◆ Aim ◆
Copy all lines below containing "target".

◆ Provided data ◆

# # #

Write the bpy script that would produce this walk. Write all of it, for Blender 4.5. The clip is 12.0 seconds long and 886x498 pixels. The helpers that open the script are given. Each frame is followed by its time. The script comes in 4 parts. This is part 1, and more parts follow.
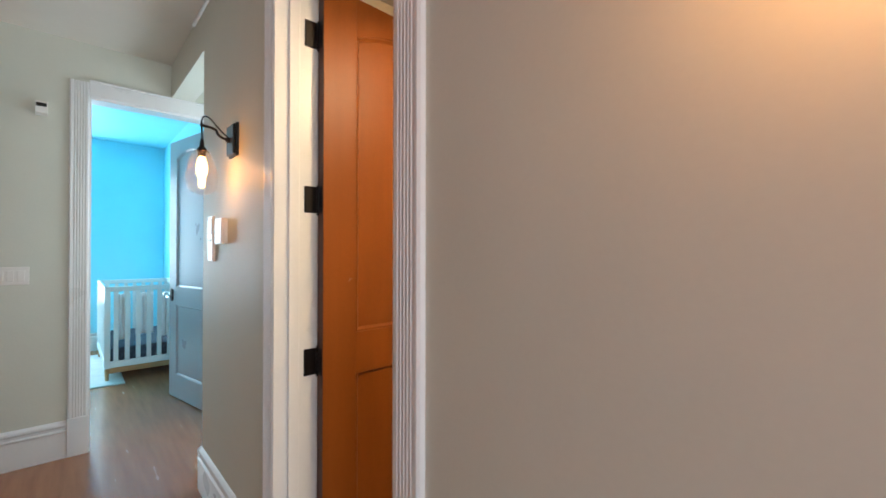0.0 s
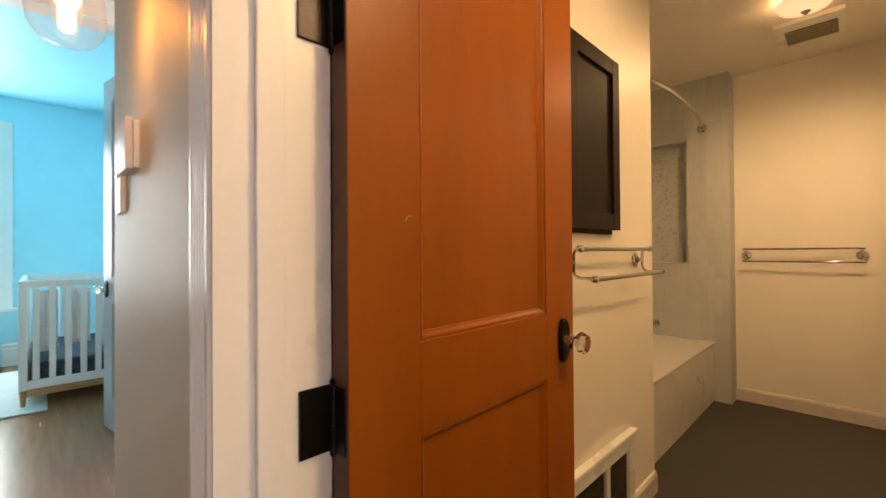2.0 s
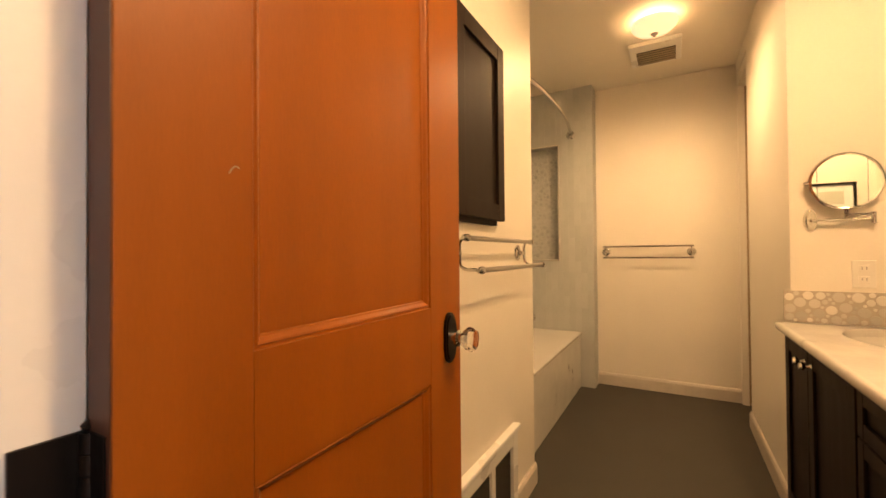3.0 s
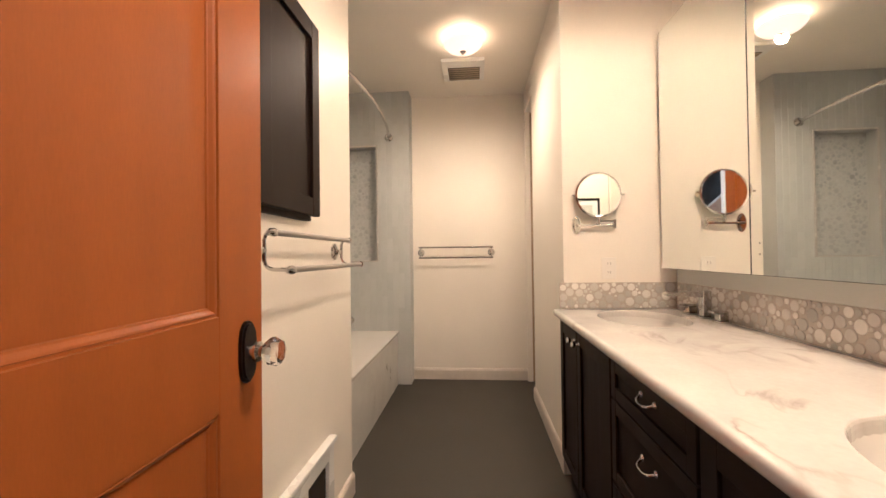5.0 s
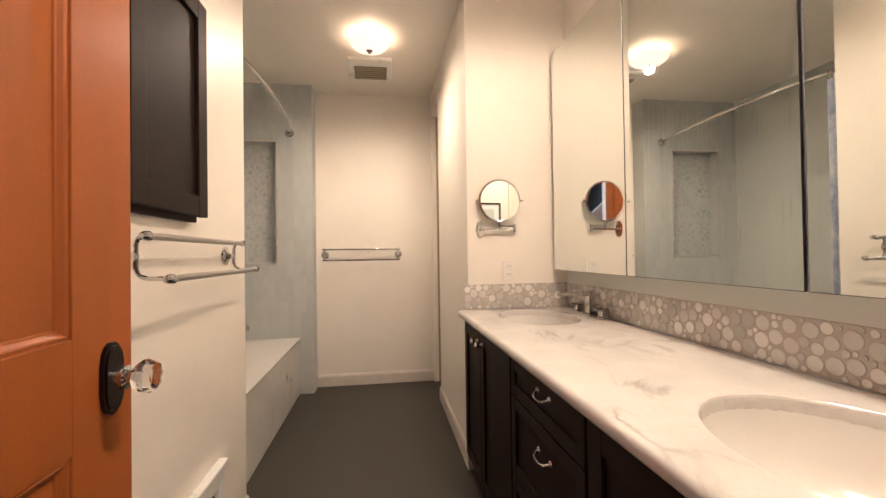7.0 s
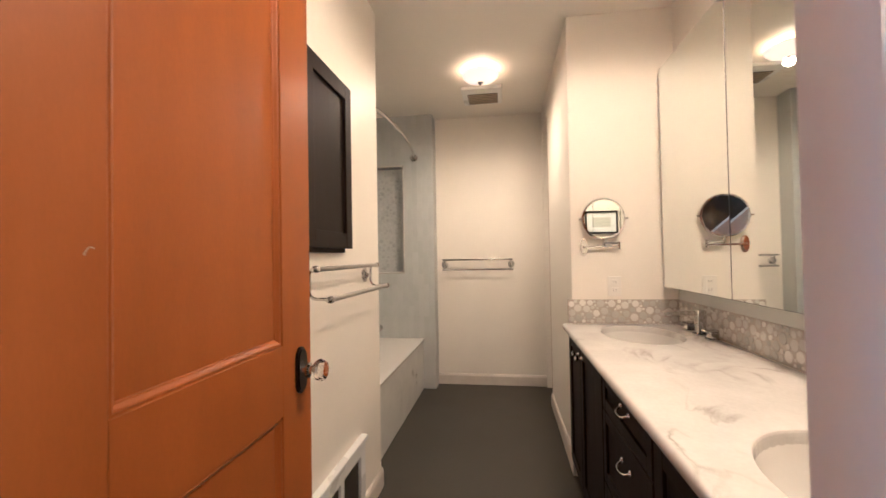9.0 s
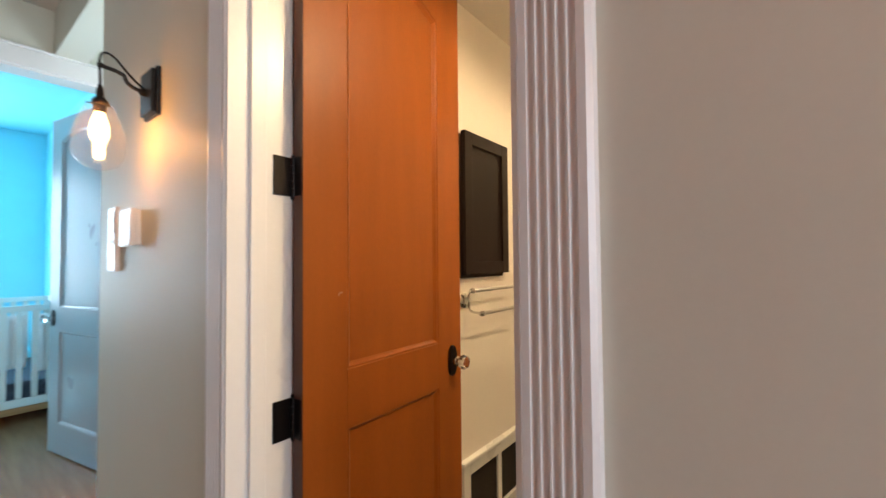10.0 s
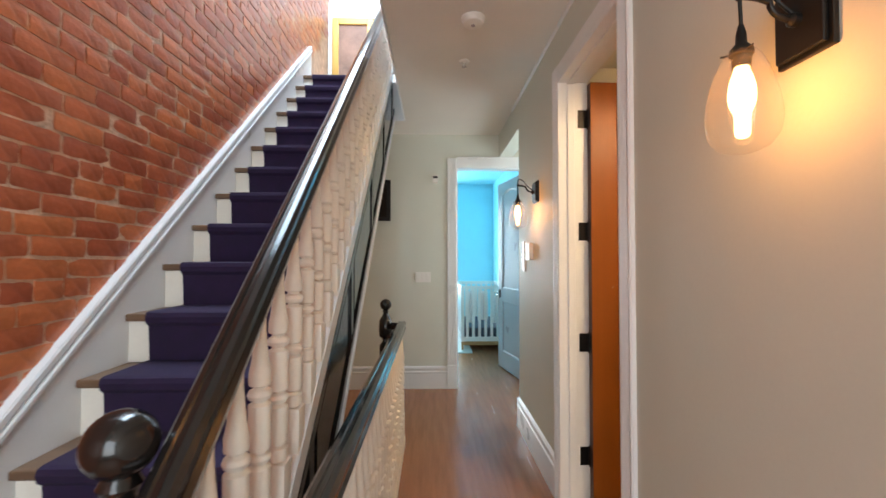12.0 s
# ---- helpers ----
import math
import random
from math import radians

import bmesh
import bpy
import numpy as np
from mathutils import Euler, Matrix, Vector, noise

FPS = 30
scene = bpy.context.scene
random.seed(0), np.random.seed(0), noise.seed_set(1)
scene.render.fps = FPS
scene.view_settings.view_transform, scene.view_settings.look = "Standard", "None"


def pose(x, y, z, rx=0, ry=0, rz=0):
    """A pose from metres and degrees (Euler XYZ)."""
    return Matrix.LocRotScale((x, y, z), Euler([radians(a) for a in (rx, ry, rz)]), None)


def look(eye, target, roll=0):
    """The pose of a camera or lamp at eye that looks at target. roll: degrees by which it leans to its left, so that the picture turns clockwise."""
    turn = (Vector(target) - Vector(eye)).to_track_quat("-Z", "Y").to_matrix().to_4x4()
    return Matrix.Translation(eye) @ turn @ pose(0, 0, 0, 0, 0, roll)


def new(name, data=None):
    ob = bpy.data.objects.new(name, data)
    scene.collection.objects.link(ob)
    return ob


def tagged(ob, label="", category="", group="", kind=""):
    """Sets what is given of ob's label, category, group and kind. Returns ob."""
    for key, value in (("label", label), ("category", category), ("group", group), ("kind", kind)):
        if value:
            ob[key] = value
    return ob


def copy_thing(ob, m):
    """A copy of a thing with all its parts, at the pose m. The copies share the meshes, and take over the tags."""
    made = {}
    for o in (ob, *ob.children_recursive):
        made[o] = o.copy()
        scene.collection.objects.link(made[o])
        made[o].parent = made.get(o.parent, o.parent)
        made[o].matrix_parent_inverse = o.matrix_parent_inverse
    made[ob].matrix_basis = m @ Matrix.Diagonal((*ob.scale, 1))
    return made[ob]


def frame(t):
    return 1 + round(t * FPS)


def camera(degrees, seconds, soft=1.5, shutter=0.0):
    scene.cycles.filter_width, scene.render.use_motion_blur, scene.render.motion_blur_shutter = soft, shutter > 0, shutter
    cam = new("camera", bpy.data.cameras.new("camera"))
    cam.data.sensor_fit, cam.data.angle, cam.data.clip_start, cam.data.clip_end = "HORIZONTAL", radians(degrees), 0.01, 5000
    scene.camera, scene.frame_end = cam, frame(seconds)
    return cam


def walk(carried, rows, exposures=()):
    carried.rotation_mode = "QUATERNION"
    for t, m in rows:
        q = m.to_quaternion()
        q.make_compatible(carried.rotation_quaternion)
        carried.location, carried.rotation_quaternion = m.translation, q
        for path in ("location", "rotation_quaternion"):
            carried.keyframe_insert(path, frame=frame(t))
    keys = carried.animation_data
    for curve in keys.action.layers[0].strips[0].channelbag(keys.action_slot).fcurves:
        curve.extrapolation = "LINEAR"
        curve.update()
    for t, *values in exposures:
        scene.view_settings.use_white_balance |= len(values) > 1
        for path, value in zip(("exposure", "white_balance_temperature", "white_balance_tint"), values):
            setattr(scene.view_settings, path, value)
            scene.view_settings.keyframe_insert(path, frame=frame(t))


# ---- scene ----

# # #

◆ Final answer ◆
def look(eye, target, roll=0):
    """The pose of a camera or lamp at eye that looks at target. roll: degrees by which it leans to its left, so that the picture turns clockwise."""
    turn = (Vector(target) - Vector(eye)).to_track_quat("-Z", "Y").to_matrix().to_4x4()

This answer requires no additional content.